Pero a esos supervivientes les queda un largo camino por recorrer. A veces solo vemos el final, la derrota del monstruo, y nada más. Otras veces vemos el inicio del proceso (como en la ya citada Babadook, en la que madre e hijo consiguen dominar al monstruo y encerrarle en el sótano o en El sexto sentido, cuando el protagonista parece recuperar su alegría).

Y como tal, el cine de terror es el mejor para provocar traumas en sus atribulados protagonistas, como es el caso de Dani en Midsommar, que directamente pierde su cordura y resbala por la realidad, arropada, eso sí, por el sentimiento de pertenencia a una comunidad. Porque el cine de terror no solo crea traumas a sus protagonistas, sino que a veces aprovecha su existencia previa como caldo de cultivo de nuevas fobias. Hay casos como El exorcista, en los que la madre se siente culpable por no atender bien a su hija justo antes de que se descubra la posesión. O en Midsommar, en la que Dani ya cuenta con un bagaje complicado, al tener que sobreponerse al suicidio de su familia y a un novio que carga con ella por lástima. O Norman Bates en Psicosis, sometido a una madre controladora, castradora y que asfixia a su propio hijo hasta que este termina convirtiéndose en ella. «La mejor amiga de un muchacho es su madre», llega a afirmar.

Los autores de Soy lo que me persigue también hacen hincapié en dos puntos muy interesantes: el primero es la representación simbólica del espacio y el segundo los traumas heredados.

Sus ideas sobre el espacio quedan muy bien ejemplificadas con las casas encantadas. Aunque, en la narrativa gótica más tradicional, estos lugares albergaban fantasmas fruto de vivencias terribles, poco a poco se fue introduciendo el concepto de casa como amplificador de la psique.
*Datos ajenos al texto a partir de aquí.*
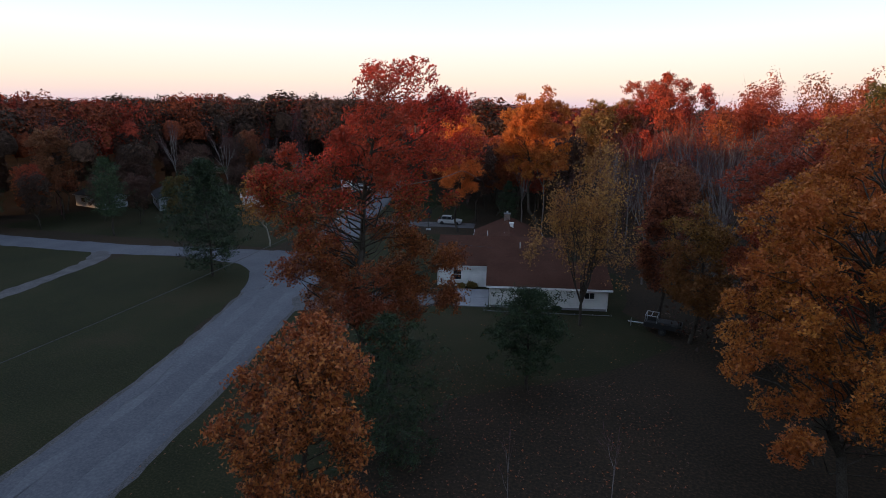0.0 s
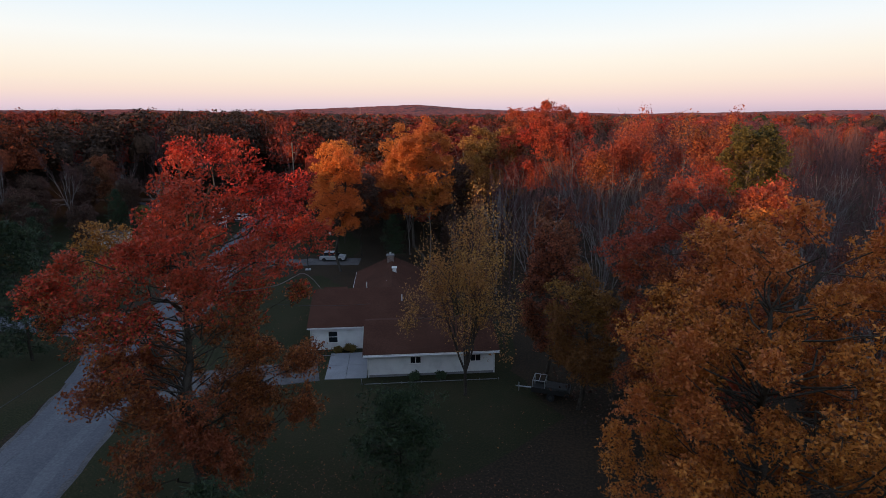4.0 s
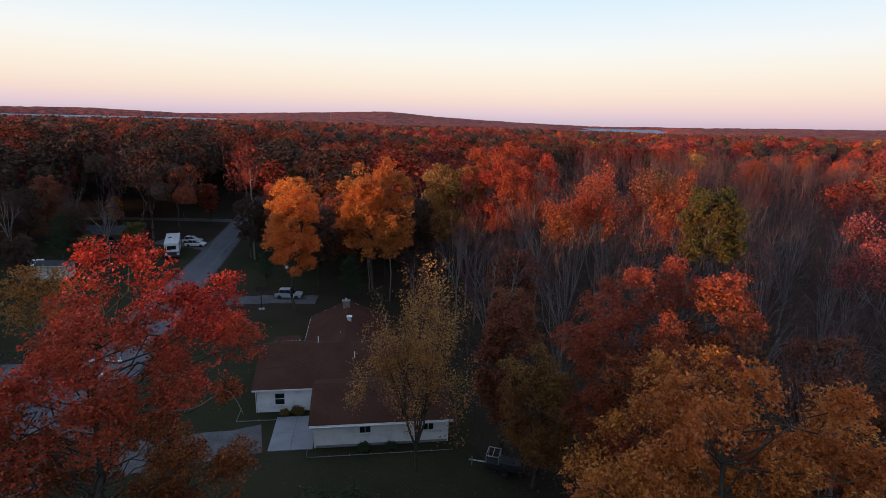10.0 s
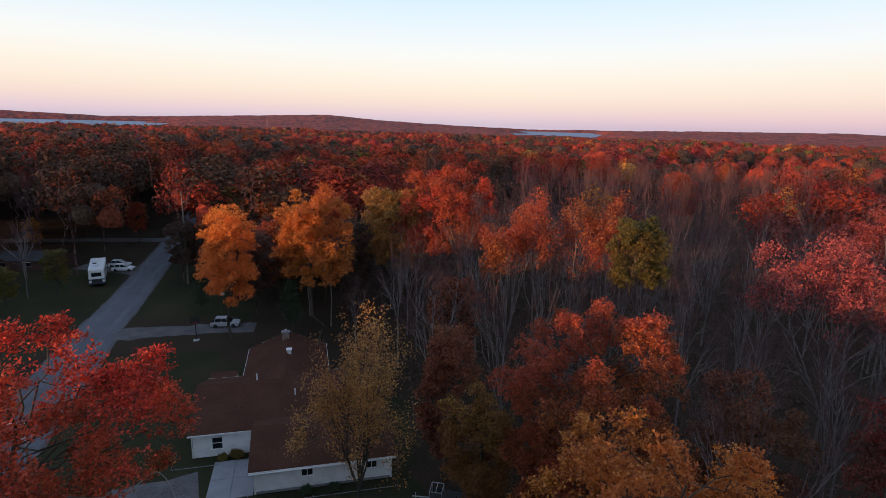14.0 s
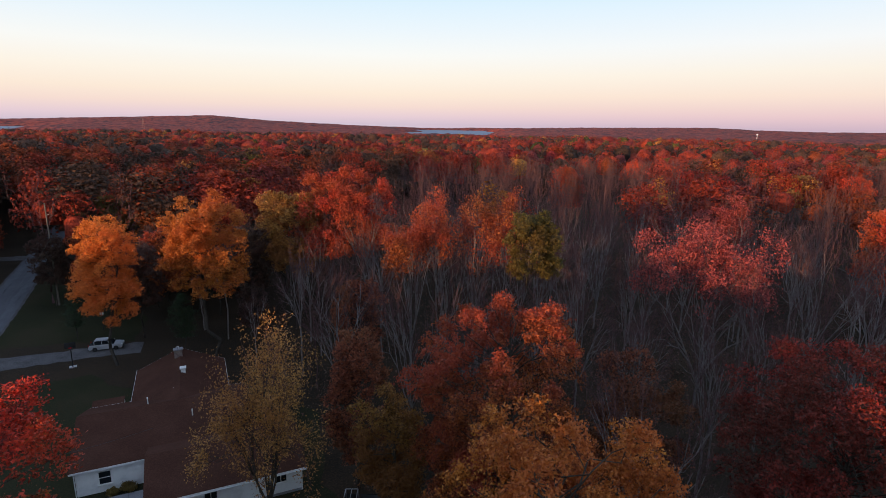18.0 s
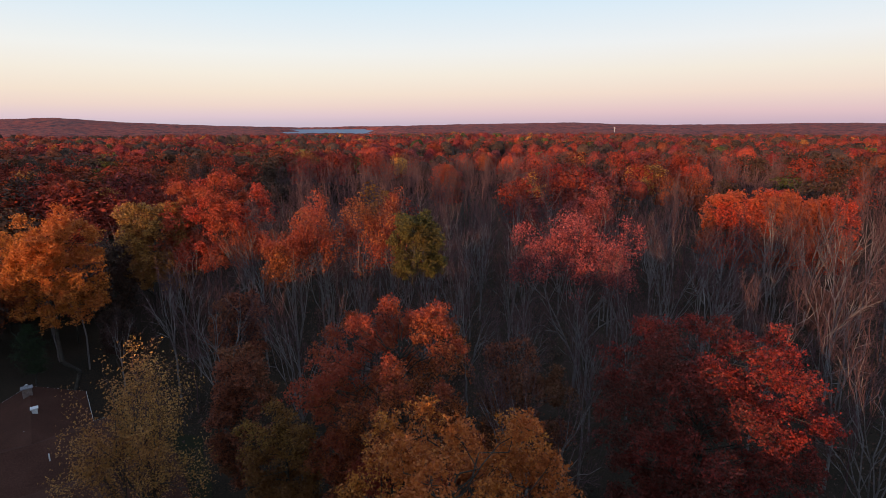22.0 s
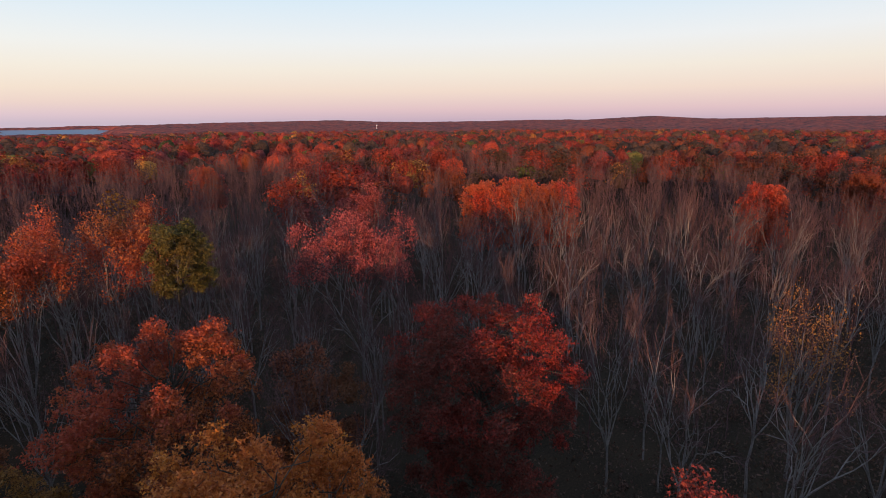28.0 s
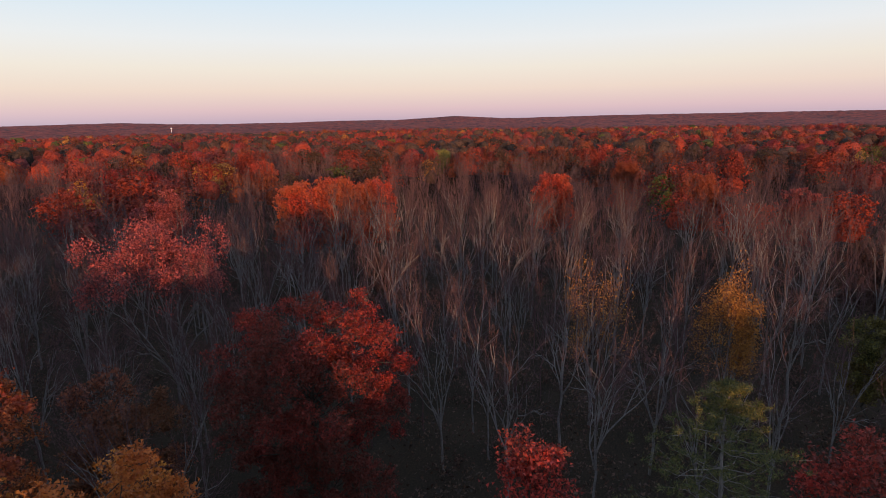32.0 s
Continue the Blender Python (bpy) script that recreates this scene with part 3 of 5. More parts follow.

Es lo que vemos en La maldición de Hill House de Shirley Jackson, en la que Eleanor hace suya la casa al proyectar en sus paredes a su propia madre controladora y chantajista. Pero, aparte de la casa en sí, también podemos destacar esas habitaciones a las que nunca va nadie, como el desván o el sótano, que representan el subconsciente y todo lo que debe quedar oculto de la vista de sus moradores.

En cuanto al paso del trauma de una generación a otra, la ciencia nos dice que una impresión dolorosa y fuerte puede modificar parte del ADN para que lo hereden los hijos y servir de ese modo de advertencia. Pero es que además hay películas como Pesadilla en Elm Street en las que los hijos cargan con los pecados de los padres y son meras víctimas en las que Freddy Krugger busca venganza.

SOY LO QUE ME PERSIGUE: CONCLUSIONES

Con un tono didáctico, pero a la vez ameno, profusamente documentado y con ejemplos sencillos que todos hemos visto, Ismael Martínez Biurrun y Carlos Pitillas Salvá han elaborado en este Soy lo que me persigue un ensayo interesantísimo que nos permite profundizar en la literatura y el cine de terror y a la vez (quién sabe) en nuestros propios traumas.